A year or so ago I made a really yummy pumpkin challah bread and I have wanted to make another loaf since. Even though I knew pumpkin would be well accepted, I wanted something a bit different. I came up with this Chocolate Porter Challah Bread with Whipped Vanilla Goat Cheese Schmear completely out of my head. Sometimes I have no clue where I get this stuff from. Beer in challah bread? Whipping goat cheese? Who knows where, or even when my brain contemplates the inspiration for these things.
After I decided on adding chocolate porter to the bread, I needed to find a good one. One of my personal favorite breweries in southern California is Hangar 24 Craft Brewery out of Redlands. They have a year round Chocolate Porter that is perfect for my recipe. The main favor is of course chocolate, but it has a vanilla undertone which matches perfectly with the vanilla goat cheese. I love it because it’s not bitter like most dark beers, but it’s really smooth and actually works really well as a drinking beer.
So one afternoon I made this bread – it takes awhile solely for the rise times. I know it looks complicated but this post on Yin & Yolk walks through exactly how to make that super cool weave look on the bread. It was way easier than I ever thought it would be. I can definitely say this is the coolest looking bread I’ve ever made.
I have to tell you about this goat cheese schmear. It is unbelievable. In a mixer, I just added all the ingredients and whipped it until combined and light. It has the consistency of a whipped butter but tastes like slightly sweet goat cheese – which is exactly what it is. It matches absolutely brilliantly with the dark chocolate filling in the challah bread. It was so easy and so delicious I am going to find everything else I can to spread this goat cheese on so I can keep making it.
So once this bread was baked, it was a really good sized loaf. Bigger than I knew me, Bradley and my brother David could eat in one sitting. We tried though, believe you me. It was so yummy warm with that goat cheese on it. My mouth is watering just thinking about it right now. How often can I make this bread before it’s just not health conscious anymore? Once a week? I can live with that.

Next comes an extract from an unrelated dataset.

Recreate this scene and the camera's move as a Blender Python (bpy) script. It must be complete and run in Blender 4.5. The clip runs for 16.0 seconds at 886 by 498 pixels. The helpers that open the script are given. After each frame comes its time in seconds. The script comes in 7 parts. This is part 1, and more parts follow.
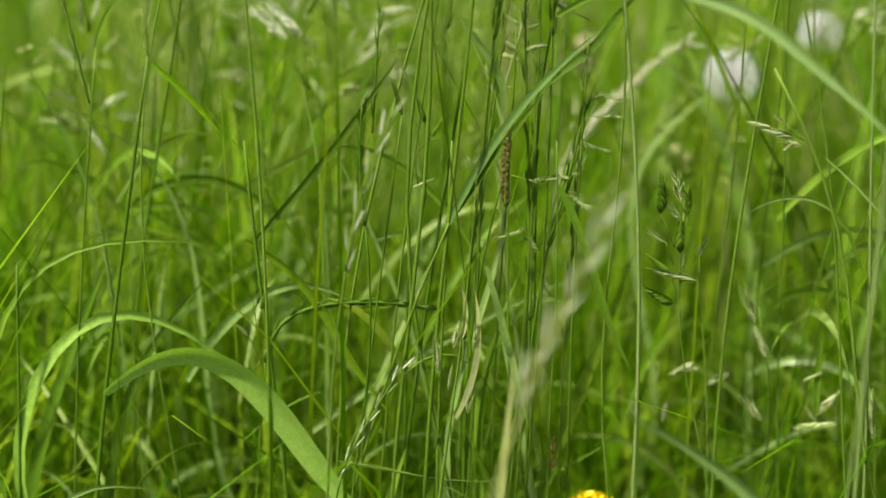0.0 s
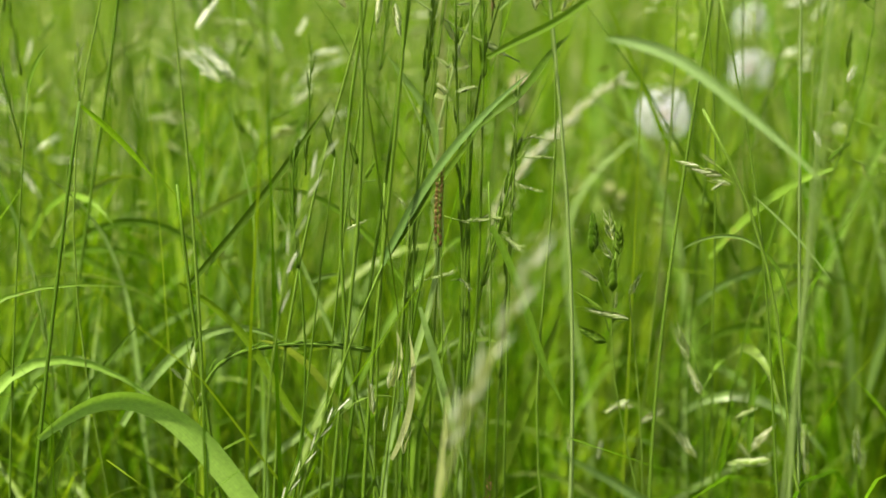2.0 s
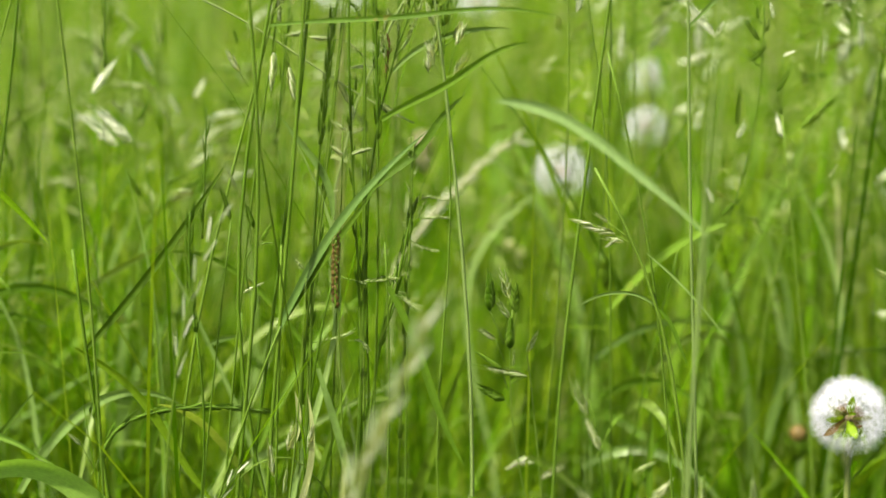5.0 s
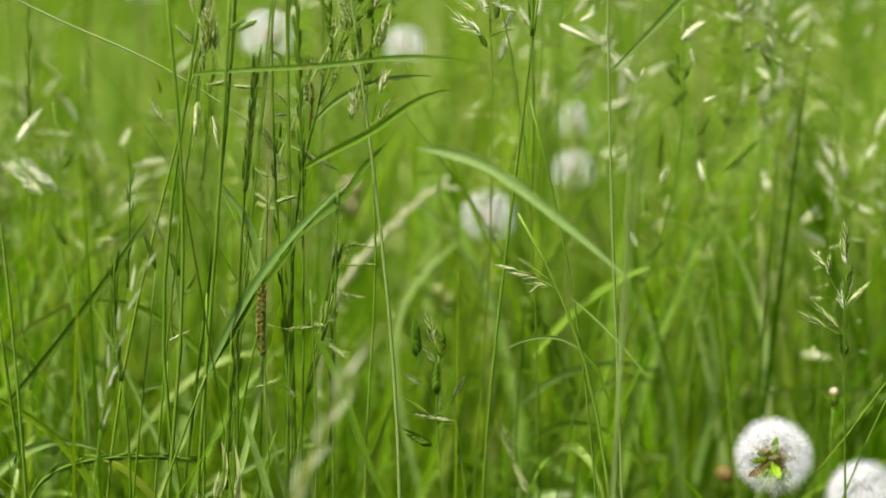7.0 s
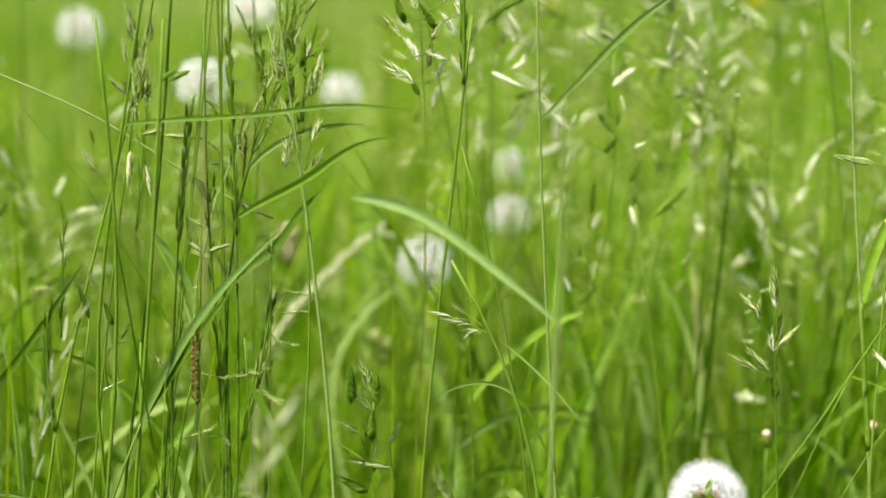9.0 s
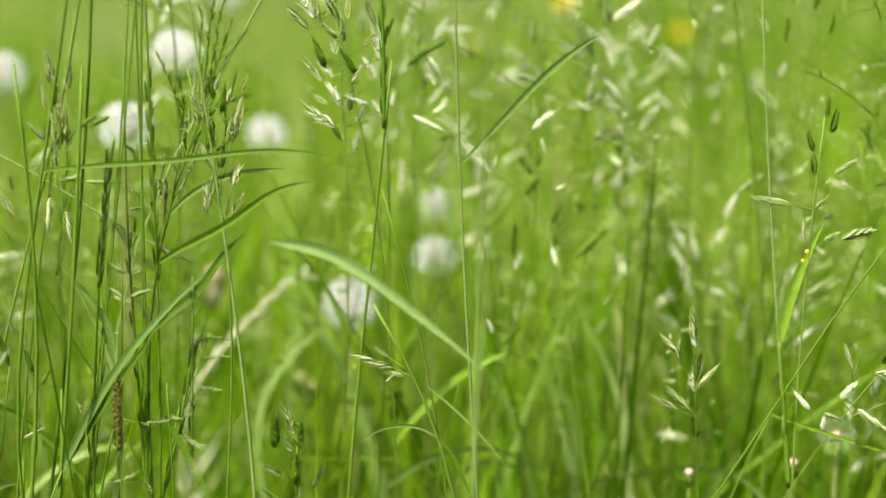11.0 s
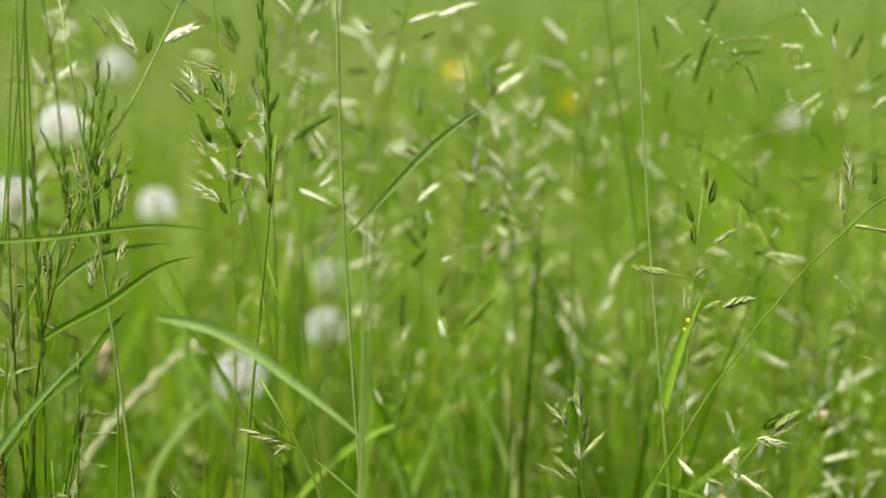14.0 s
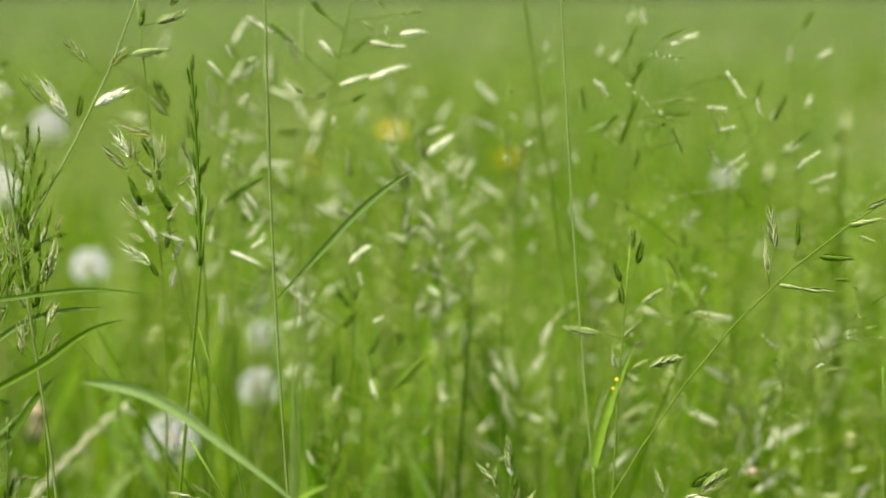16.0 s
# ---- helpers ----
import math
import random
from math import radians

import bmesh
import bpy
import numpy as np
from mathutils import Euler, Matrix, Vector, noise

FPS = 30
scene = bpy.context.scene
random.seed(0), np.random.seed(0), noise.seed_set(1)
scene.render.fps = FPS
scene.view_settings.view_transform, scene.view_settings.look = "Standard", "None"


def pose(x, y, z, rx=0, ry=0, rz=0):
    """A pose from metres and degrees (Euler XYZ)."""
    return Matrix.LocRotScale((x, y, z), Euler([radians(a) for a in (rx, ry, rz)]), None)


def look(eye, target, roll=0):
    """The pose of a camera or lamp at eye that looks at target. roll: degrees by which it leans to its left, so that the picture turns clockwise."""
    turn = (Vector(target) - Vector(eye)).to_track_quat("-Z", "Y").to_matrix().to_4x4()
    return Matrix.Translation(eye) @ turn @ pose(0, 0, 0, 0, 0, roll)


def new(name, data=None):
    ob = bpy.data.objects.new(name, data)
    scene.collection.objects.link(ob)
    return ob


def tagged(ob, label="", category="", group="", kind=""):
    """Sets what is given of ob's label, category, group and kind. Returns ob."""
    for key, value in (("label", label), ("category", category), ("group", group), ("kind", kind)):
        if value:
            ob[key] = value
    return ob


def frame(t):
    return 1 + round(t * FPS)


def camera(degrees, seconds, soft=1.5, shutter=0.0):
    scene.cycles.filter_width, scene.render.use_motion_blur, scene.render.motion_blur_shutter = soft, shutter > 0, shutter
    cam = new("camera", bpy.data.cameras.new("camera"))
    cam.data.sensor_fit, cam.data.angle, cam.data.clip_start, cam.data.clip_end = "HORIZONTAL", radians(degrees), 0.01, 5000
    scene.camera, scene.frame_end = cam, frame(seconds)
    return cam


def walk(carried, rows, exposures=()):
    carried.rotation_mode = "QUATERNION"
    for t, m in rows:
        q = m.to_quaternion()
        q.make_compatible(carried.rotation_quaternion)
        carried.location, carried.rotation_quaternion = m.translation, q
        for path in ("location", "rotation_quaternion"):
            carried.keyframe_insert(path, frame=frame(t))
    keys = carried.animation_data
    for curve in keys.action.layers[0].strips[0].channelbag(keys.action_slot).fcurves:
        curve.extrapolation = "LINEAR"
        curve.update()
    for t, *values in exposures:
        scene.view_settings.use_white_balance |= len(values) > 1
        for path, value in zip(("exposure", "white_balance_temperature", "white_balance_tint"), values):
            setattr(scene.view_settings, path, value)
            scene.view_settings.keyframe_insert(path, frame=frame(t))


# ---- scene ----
cam = camera(28.06, 16.0, soft=1.6)
cam.data.dof.use_dof = True
cam.data.dof.focus_distance = 0.918
cam.data.dof.aperture_fstop = 3.5
# seconds, eye x y z, pitch, yaw: a level head that pans and tilts on its stand
ROWS = [
    (0.0, 0.0, 0.0, 0.68, -19.003, 0.0),
    (0.5, 0.0016, -0.0005, 0.6808, -18.758, -0.528),
    (1.0, 0.003, -0.0012, 0.6816, -18.486, -0.965),
    (1.5, 0.0044, -0.0021, 0.6826, -18.169, -1.43),
    (2.0, 0.0058, -0.0031, 0.6836, -17.831, -1.876),
    (2.5, 0.0071, -0.0041, 0.6846, -17.5, -2.319),
    (3.0, 0.0083, -0.0049, 0.6854, -17.23, -2.726),
    (3.5, 0.0097, -0.0057, 0.6863, -16.935, -3.219),
    (4.0, 0.0112, -0.0065, 0.6872, -16.656, -3.724),
    (4.2, 0.0118, -0.0068, 0.6875, -16.543, -3.961),
    (6.3, 0.0179, -0.0105, 0.6912, -15.285, -6.155),
    (6.5, 0.0186, -0.011, 0.6916, -15.126, -6.403),
    (7.0, 0.0199, -0.0121, 0.6926, -14.791, -6.907),
    (7.5, 0.0208, -0.0134, 0.6935, -14.45, -7.286),
    (8.0, 0.0218, -0.0146, 0.6945, -14.115, -7.698),
    (8.5, 0.0232, -0.0157, 0.6954, -13.779, -8.237),
    (9.0, 0.0245, -0.0169, 0.6963, -13.433, -8.782),
    (9.2, 0.0251, -0.0173, 0.6967, -13.314, -9.017),
    (11.3, 0.0306, -0.0218, 0.7002, -11.998, -11.346),
    (11.5, 0.0311, -0.0224, 0.7005, -11.857, -11.579),
    (12.0, 0.0322, -0.0236, 0.7014, -11.534, -12.086),
    (12.5, 0.0333, -0.0248, 0.7022, -11.197, -12.604),
    (13.0, 0.0343, -0.0261, 0.7031, -10.869, -13.12),
    (13.5, 0.0354, -0.0275, 0.704, -10.499, -13.653),
    (14.0, 0.0365, -0.029, 0.705, -10.097, -14.248),
    (14.5, 0.0374, -0.0306, 0.706, -9.694, -14.749),
    (15.0, 0.0381, -0.0325, 0.7071, -9.228, -15.254),
    (15.5, 0.0388, -0.0345, 0.7083, -8.743, -15.752),
    (16.0, 0.0395, -0.0363, 0.7093, -8.311, -16.241),
]
walk(cam, [(t, pose(x, y, z, 90 + pitch, 0, yaw)) for t, x, y, z, pitch, yaw in ROWS],
     exposures=[(0.0, 1.03), (1.0, 1.12), (3.5, 1.46), (4.2, 1.42), (6.5, 1.12), (7.0, 1.09), (8.5, 1.33), (9.0, 1.37), (11.5, 1.35), (12.0, 1.25), (12.5, 1.13), (13.0, 1.08), (13.5, 1.06), (14.5, 1.05), (16.0, 1.0)])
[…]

We had more than half a loaf left when Jesse and Chandra let me know that they were planning to have a party that week since Jesse found the almond in my Mardi Gras King Cake. Party? I’m in. And hey, I have bread to bring. Well, I was told that the bread was a requirement for me attending the party. –I have realized all these blog posts allow me to take all kinds of stuff to other people’s house to taste test. I’m not sure they mind.
With 8 people at Jesse’s party we definitely made a significant dent in the remainder of the loaf, but still didn’t eat every crumb. (As I have determined, you can just make half a recipe if needed. It would still make a good sized loaf.) I hate to waste food, I am always trying to recreate it somehow into something different. So, what to do with slightly old bread? Yep! Bread pudding. It was Chandra’s idea so I let her run with it and she made it for dessert a couple days later. Doesn’t it look delicious? She added a brown sugar pecan crust – just because she could. There is always something transforming you can do with leftovers.
- 2 envelopes yeast
- 1 cup chocolate porter, room temperature
- ⅓ cups sugar
- ½ cups canola oil
- 4 whole eggs
- 1 tablespoon salt
- 6 cups all-purpose flour
- 1 whole egg, beaten
- 4 1/2 ounces bittersweet chocolate (I used 85%)
- 4 ounces unsalted butter
- 1/3 cup granulated sugar
- 2 tablespoons cocoa powder
- 10.5 ounces soft goat cheese, room temperature
- 2 teaspoons vanilla extract
- 2 tablespoons powdered sugar
- In a large bowl, mix the yeast into the room temperature beer. Add the sugar and give it a few minutes to bubble. Add in the oil and eggs, mix together and add in the flour. Mix with the paddle until combined. Let rest for 5 minutes and then add in the salt. Mix until combined and switch to the dough hook. Mix for about 5 minutes or until the dough is smooth and elastic. Place the dough into a greased bowl, cover with plastic wrap and let it rise for about an hour or until it’s doubled in size.
- Make the filling. Melt the butter and chocolate together then add the sugar and cocoa powder. Divide the dough into two halves, roll each into a large 10x15 inch rectangle. It doesn't have to be perfect. Spread each dough rectangle with half of the chocolate filling leaving a ½ inch border all around the edge. Tightly roll up each rectangle long ways and let sit for an hour to continue to rise.
- Cut each roll right down the middle log ways so you end up with four logs. Weave and braid the logs together to make a round or long loaf, however you like. Make sure the chocolate filling side is facing up in the weave. Let sit for 20 minutes before baking.
- Brush the loaves with egg wash and bake in a preheated oven at 350 F for 30-35 minutes or until golden brown. Let cool before slicing.
- To make the whipped cream cheese, put all ingredients in a mixer with the whisk attachment. Mix for five minutes until combined and light.